Take The Slow Modem To The Battlefield

As stated the JTRS radios will offer additional capabilities, including higher data rates.  Two important differences remain, a JTRS radio providing the higher data rate will have less than 10 km range, requiring multiple relays to cover a Bn area.

A JTRS radio will cost closer to 20,000 for a Manpack and upwards of 40,000 for a Mounted radio.  Nothing is free.

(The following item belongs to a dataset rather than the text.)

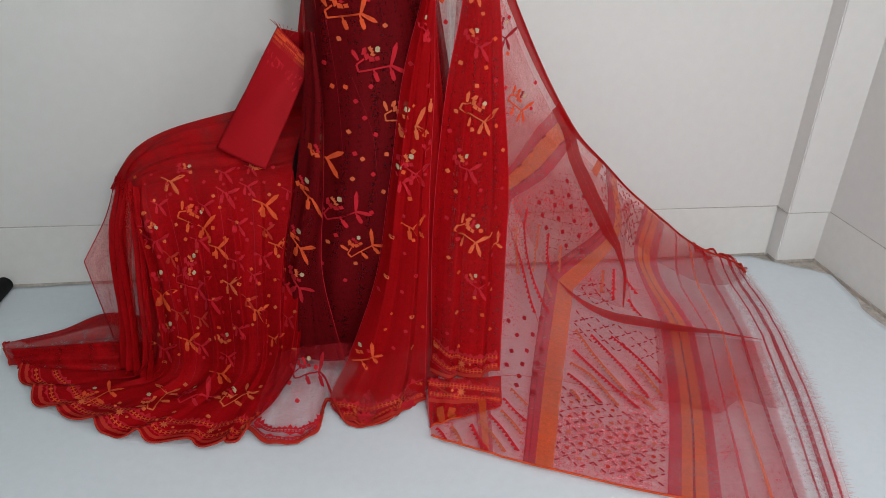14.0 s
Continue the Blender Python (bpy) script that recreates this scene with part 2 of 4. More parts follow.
class Drape:
    """A cloth surface through a net of curves. rows: curves from top to hem, each with the same number of points.
    push(u, v) gives the way in metres by which folds lift it along its normal; drop(u, v) adds to x, y, z."""

    def __init__(self, rows, nu, nv, push=None, shift=None, floor=None, over=None, crease=None):
        g = spline(np.swapaxes(np.asarray(rows, dtype=float), 0, 1), nu)      # along u
        g = np.swapaxes(g, 0, 1)
        if crease is None:
            g = np.swapaxes(spline(g, nv), 0, 1)                              # then along v
        else:                                                                 # a sharp fold at one row
            first = int(round((nv - 1) * crease / (len(rows) - 1))) + 1
            g = np.swapaxes(np.concatenate([spline(g[:crease + 1], first), spline(g[crease:], nv - first + 1)[1:]]), 0, 1)
        u, v = np.meshgrid(np.linspace(0, 1, nu), np.linspace(0, 1, nv), indexing="ij")
        if push is not None:
            du, dv = np.gradient(g, axis=0), np.gradient(g, axis=1)
            n = np.cross(du, dv)
            n /= np.linalg.norm(n, axis=2, keepdims=True) + 1e-9
            if n[..., 1].mean() - n[..., 2].mean() > 0:
                n = -n
            g = g + n * push(u, v)[..., None]
        if shift is not None:
            g = g + np.stack(shift(u, v), axis=-1)
        if floor is not None:
            g[..., 2] = np.maximum(g[..., 2], floor)
        if over is not None:      # keep in front of the body beneath
            for i in range(nu):
                for j in range(nv):
                    for slip in (0.0, 0.0007, -0.0011):
                        hit = over.ray_cast(Vector((g[i, j, 0] + slip, 1.0, g[i, j, 2] + slip * 1.3)), Vector((0, 1, 0)), 2)[0]
                        if hit is not None:
                            break
                    if hit is not None and g[i, j, 1] > hit.y - 0.009:
                        g[i, j, 1] = hit.y - 0.009
        self.g, self.nu, self.nv = g, nu, nv
        self.uv = np.stack([u, v], axis=-1).reshape(-1, 2)
        self.faces = [(i * nv + j, (i + 1) * nv + j, (i + 1) * nv + j + 1, i * nv + j + 1) for i in range(nu - 1) for j in range(nv - 1)]
        self.tree = BVHTree.FromPolygons([Vector(p) for p in g.reshape(-1, 3)], self.faces)

    def part(self, name, material, parent, label="", flip_uv=False):
        return mesh_part(name, self.g.reshape(-1, 3), self.faces, material, parent, label, uvs=self.uv[:, ::-1] if flip_uv else self.uv)

    def at(self, u, v, lift=0.0):
        x, y = min(max(u, 0), 1) * (self.nu - 1), min(max(v, 0), 1) * (self.nv - 1)
        i, j = min(int(x), self.nu - 2), min(int(y), self.nv - 2)
        a, b = x - i, y - j
        g = self.g
        p = (g[i, j] * (1 - a) + g[i + 1, j] * a) * (1 - b) + (g[i, j + 1] * (1 - a) + g[i + 1, j + 1] * a) * b
        if lift:
            n = np.cross(g[i + 1, j] - g[i, j], g[i, j + 1] - g[i, j])
            n = n / (np.linalg.norm(n) + 1e-9)
            if n[1] - n[2] > 0:
                n = -n
            p = p + n * lift
        return Vector(p)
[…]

I was not aware that higer data rates equalled less range!!!!!  Can you confirm that that is indeed the case, perhaps with a source?  Remeber also that these radios are not going to be used "Standalone" so to speak, vehicle mounted radios are going to have a "Power Amp" and ones used in the various CP's are going to havea PA nad probably be hooked into the good ol OE-254 antenna :

 

This being said I dont think your statement regarding the need for more Retran Stations to cover a Battalions AO is valid.  But  im not a commo guy so what do I know ;)

 

Regards

 

Arty

we had a briefing from the US JTRS prog manager in Oct last year at the Brisbane Conf.  I might have some unclass stuff which I can send you.  Will check in a few days when my workload backs off.

 

Communications in general and the internet in particular is organized around a seven layer model that is composed of discrete steps which are physical, data-link, network, transport, session, presentation, and application.

 

Each step levies a requirement on the step before it in order to perform the transfer of information over the specified environment that the overall link must perform within.  Links that are common with the use of stocastic (connectionless/ probabalistic/ i.e. squishy time) IP driven system are very permissive in that they are usually wire bound with a very high signal to noise ratio (the wireless channels (things like 802.11) are specified to have very high signal to noise ratios or they won't work).  A signal to noise ratio is the amount of useful signal you have above/ against the universal white noise and/ or environmentally generated background RF radiation (accidental or deliberate).  In a shielded cable such as what most IP runs over it is very high; for most free space tactical military applications it is very low. Somewhat counter intuitively it is much easier to transmit and receive for sea or air systems where most of the time you have line of sight, than for land systems.

 

For free space trying to transfer information might be compared to delivering a package.  Within the package is the information you want to transfer.  The package itself is a 3 dimensional box the dimensions of which are time, frequency/ BW, and power.  The problem is thou the more complicated you make the package the bigger the box has got to be to carry the package and the more insulation and layers of wrapping paper you need to insure the safe delivery of the contents.  This goes double when you're trying to ship material from far away.  However you want to limit the ability of the enemy to detect and / or intercept your signal.

 

Each time you try to increase the complexity of a step within the model for an individual link an exponential amount of overhead is generated which means the bigger box you need which won't always be available or convenient to carry around on the battlefield. 

 

Furthermore as you approach closer to the battlefield the routes to and from active users will fade or change associations (what post office the package needs to go to in order to be delivered to its recipient).  What this means is that a user at the edge of the battlefield may send a request up the chain for some piece of data that he requires to complete his mission but the reverse path may not be available when it comes time to send the requested information back down to the entity that originally requested the information.  Then they'll have to have the message just die or start looking for a way to get back to the requester.  The former is bad but the later could be catastrophic because it could gum up ALL of the channels.

 

Remember the enemy gets his vote also, and he'll be attacking our spectrum like we're attacking his.  Plus the natural terrain/ environment, particularly for ground forces, will be negatively effecting the signal.  There is a physical law called Shannon's Law and basically it states that the more data you want to pass over a given link the more power and/or bandwidth you need (the bigger the box you need).  All these things have to taken into account when designing one of these links.

I wonder how compatible they got JTRS to be with SINCGARS while Frequency Hopping?  SINCGARS I've been told is a surprisingly tricky waveform which may be why it is so hard.